Hedge fund manager George Schultze says he may avoid lending to any more unionized companies after being burned by President Barack Obama in Chrysler LLC’s bankruptcy.
Obama put Chrysler under court protection on April 30 after lenders balked at a proposal giving them about 29 cents on the dollar for their $6.9 billion in debt. The investors said the president’s plan favored a union retiree medical fund whose claims ranked behind them for repayment. It was offered a 55 percent equity stake in the automaker.
Pacific Investment Management Co. [this is PIMCO, and it along with Barclay, are heavy players}, Barclays Capital and Fridson Investment Advisors have joined Schultze Asset Management LLC in saying lenders may be unwilling to back unionized companies with underfunded pension and medical obligations, such as airlines and auto-industry suppliers, because Chrysler’s creditors failed to block Obama’s move. The reluctance may put additional pressure on borrowers seeking capital in the worst financial crisis since the Great Depression.
“Lenders will have to figure out how to price this risk,” Schultze, 39, said in a telephone interview from his office in Purchase, New York. “The obvious one is: Don’t lend to a company with big legacy liabilities or demand a much higher rate of interest because you may be leapfrogged in a bankruptcy.”
‘Rights Were Trashed’
Jack Welch, former chief executive officer of General Electric Co., criticized how the government handled Chrysler’s bankruptcy, saying unions were favored at the expense of creditors.
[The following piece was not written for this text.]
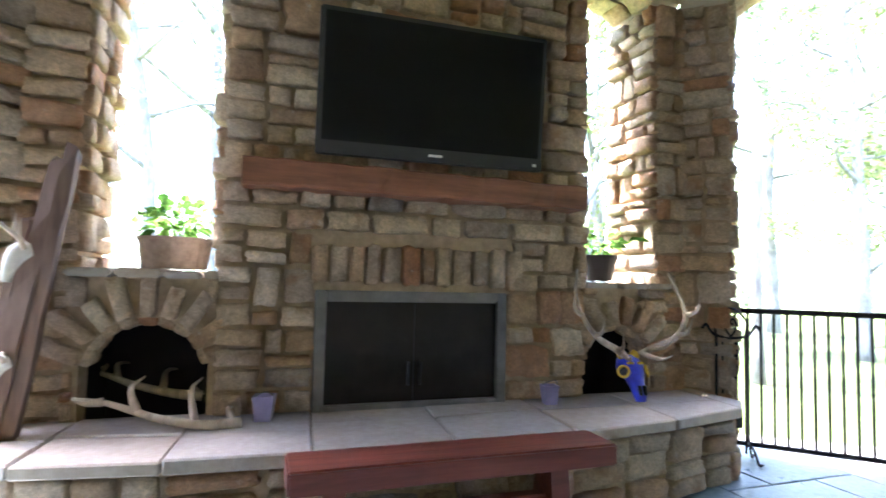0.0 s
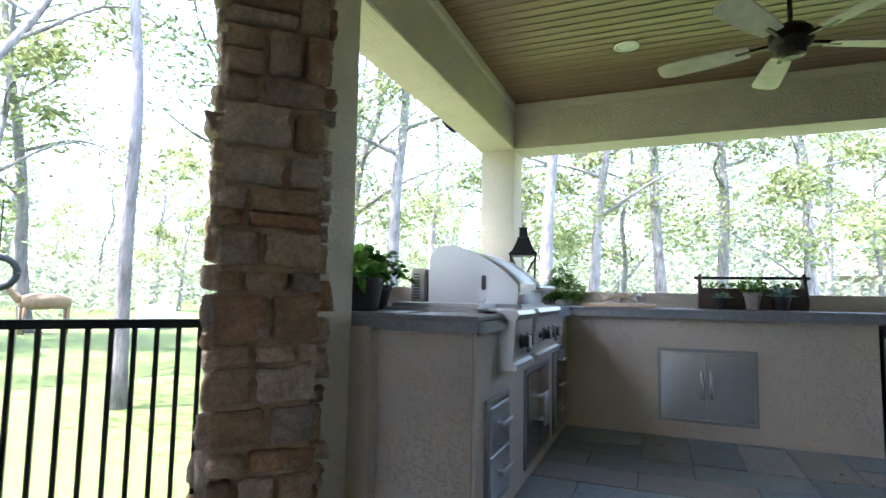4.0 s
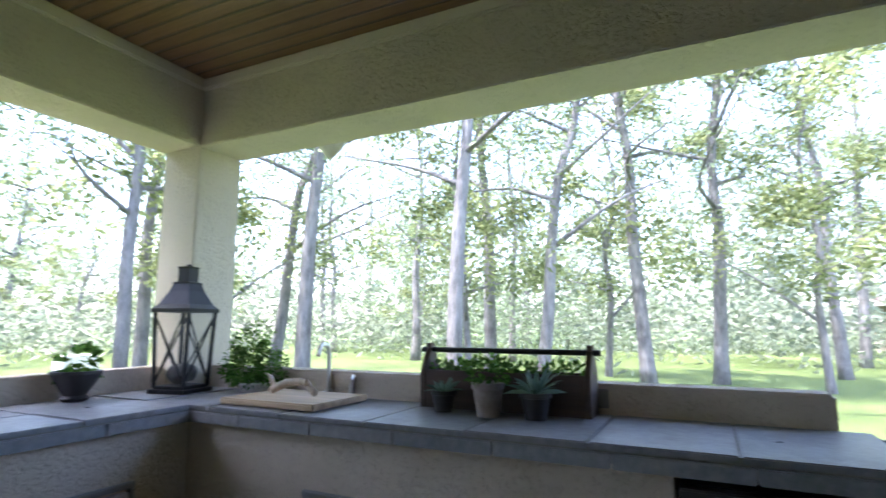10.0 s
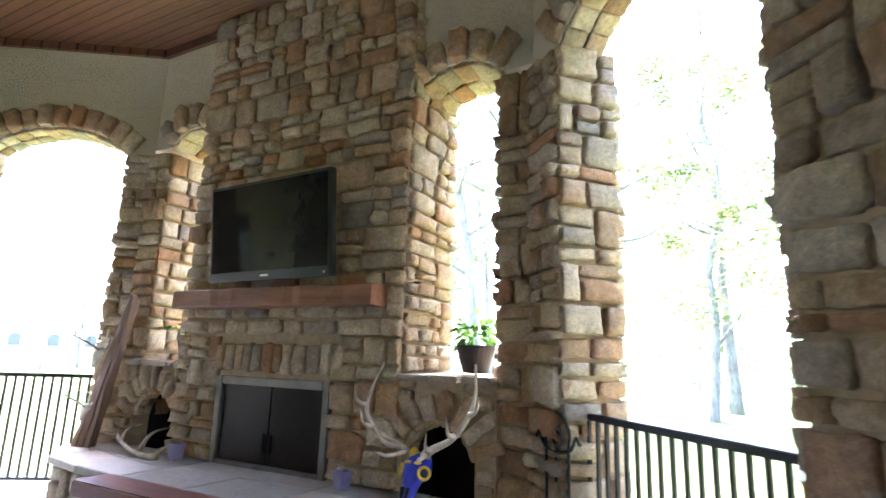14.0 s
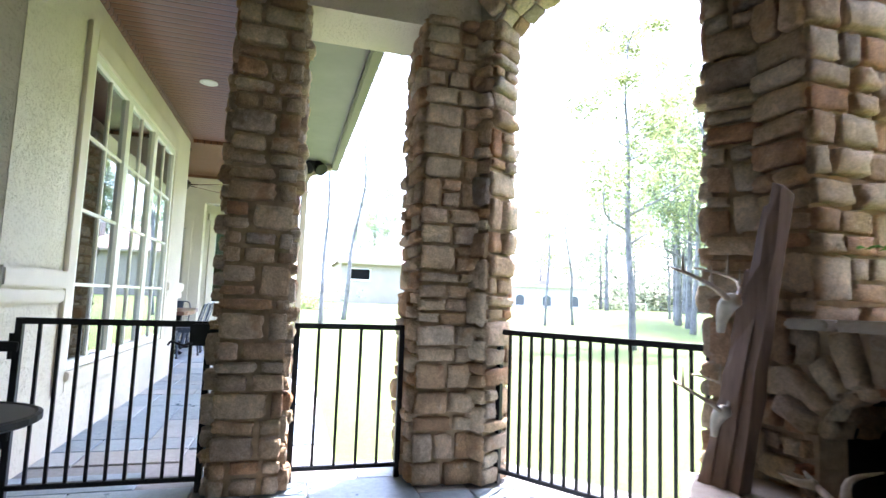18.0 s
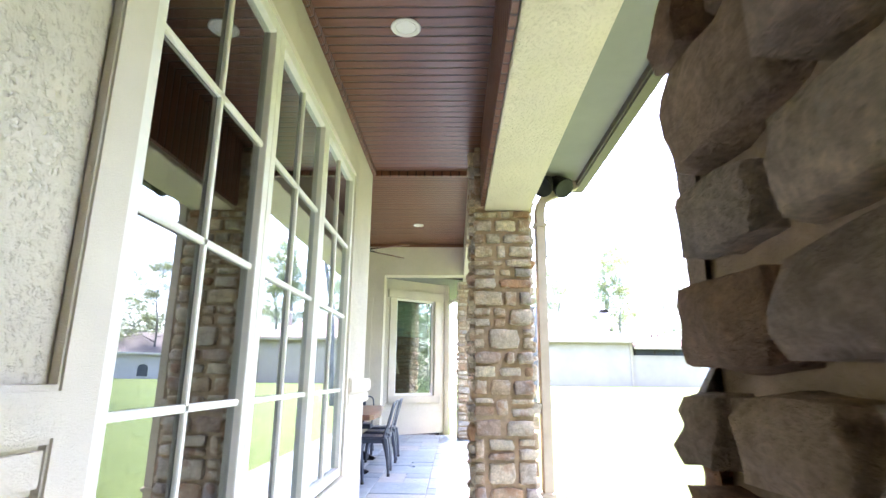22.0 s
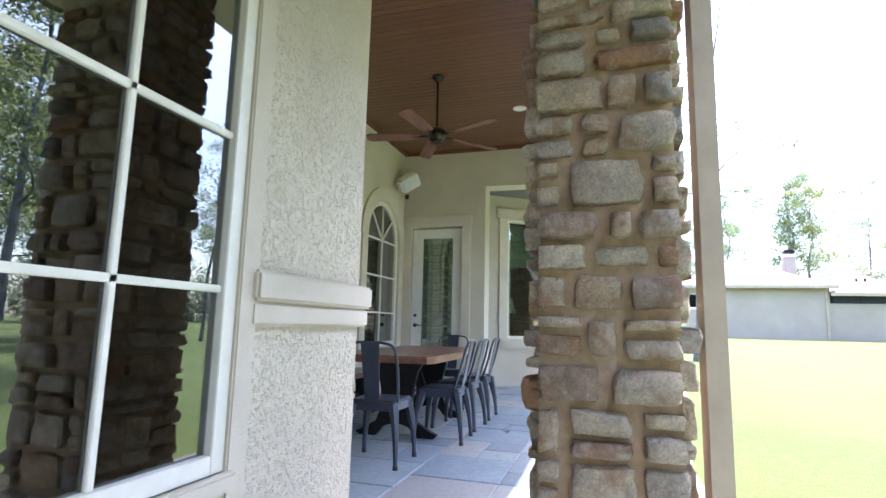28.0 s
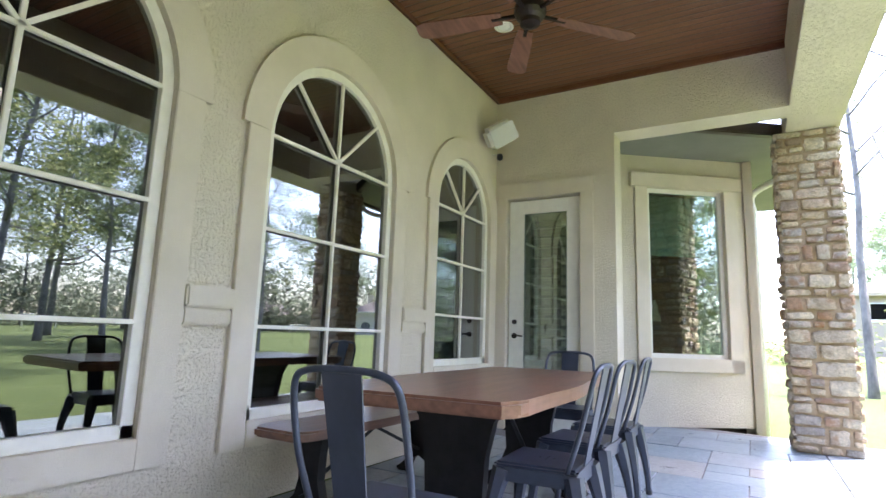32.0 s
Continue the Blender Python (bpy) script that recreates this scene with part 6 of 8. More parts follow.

“I didn’t like the terms,” Welch, 73, said in an interview yesterday at the Boston Convention Center. “The creditors’ rights were trashed and the unions got 55 percent of the company.”
A U.S. Treasury spokesperson said the Chrysler bankruptcy “was handled strictly as a commercial transaction, with all parties treated fairly throughout the process.”
The struggle between creditors and labor has also reached Hartmarx Corp., the 122-year-old clothing maker in Chicago that made the suit Obama wore to his inauguration. Unions are gaining government support in a fight against Wells Fargo & Co., the bankrupt company’s lender.
General Motors Corp., which accepted $15.4 billion in U.S. taxpayer aid, is also giving unions preferential treatment over bondholders in its restructuring, even though their claims rank equally. The biggest owners of GM debt include San Mateo, California-based Franklin Resources Inc. and Capital Research & Management Co. of Los Angeles, regulatory filings show.
Detroit-based GM on April 27 asked the investors to swap $27 billion in debt for a 10 percent stake in the reorganized automaker, while offering a retiree health-care fund $10 billion in cash and as much as a 39 percent stake for $20 billion in unsecured claims.
“It’s terrible precedent,” said Schultze. “The sad thing is it impacts the manufacturing sector and the companies that have legacy liabilities directly. It will be nearly impossible, or much more expensive, to get secured financing for these type of companies.”
Unions spent $52 million to help elect Obama, which includes $5 million from the United Auto Workers, according to OpenSecrets.org, a Washington-based organization that tracks campaign spending. Roger Kerson, a spokesman for the UAW in Detroit, declined to comment.
A committee of GM bondholders rejected the offer and asked Obama’s auto task force on April 30 for 58 percent of the company’s equity. Their proposal hasn’t been adopted and bankruptcy is “probable,” Fritz Henderson, GM’s chief executive officer, said in a Bloomberg Television interview last week.
While debt prices haven’t yet reflected the shunning of unionized companies by investors, steel and automakers and airlines will face higher borrowing costs when they attempt to raise funds, Schultze said.
Fort Worth, Texas-based AMR Corp. employs about 90,000 and 67 percent are represented by unions. AMR had about $4.2 billion in underfunded pension obligations as of year-end, according to Fitch Ratings.
“Creditors are justifiably concerned” about what precedent the auto bailouts are setting, said Mark Kiesel, global head of corporate bond portfolios at Pimco in Newport Beach, California. Pimco managed $747 billion as of Dec. 31.
“When you get these companies that have legacy costs, that’s something you have to factor in when evaluating credit risk,” Kiesel said. “Any investor is going to price in increasing political risk in considering where to put their money.”
The government’s “grassroots trend” signals “an increasing uncertainty of cash flows from financial assets” and risk premiums will increase as a result, Gross wrote.
“People are starting to think ‘This is a very activist administration, even more than we counted on,’” said Martin Fridson, CEO of money manager Fridson Investment Advisors in New York. “If it comes down to the interest of creditors or labor unions, the administration is going to override what you thought you could do.”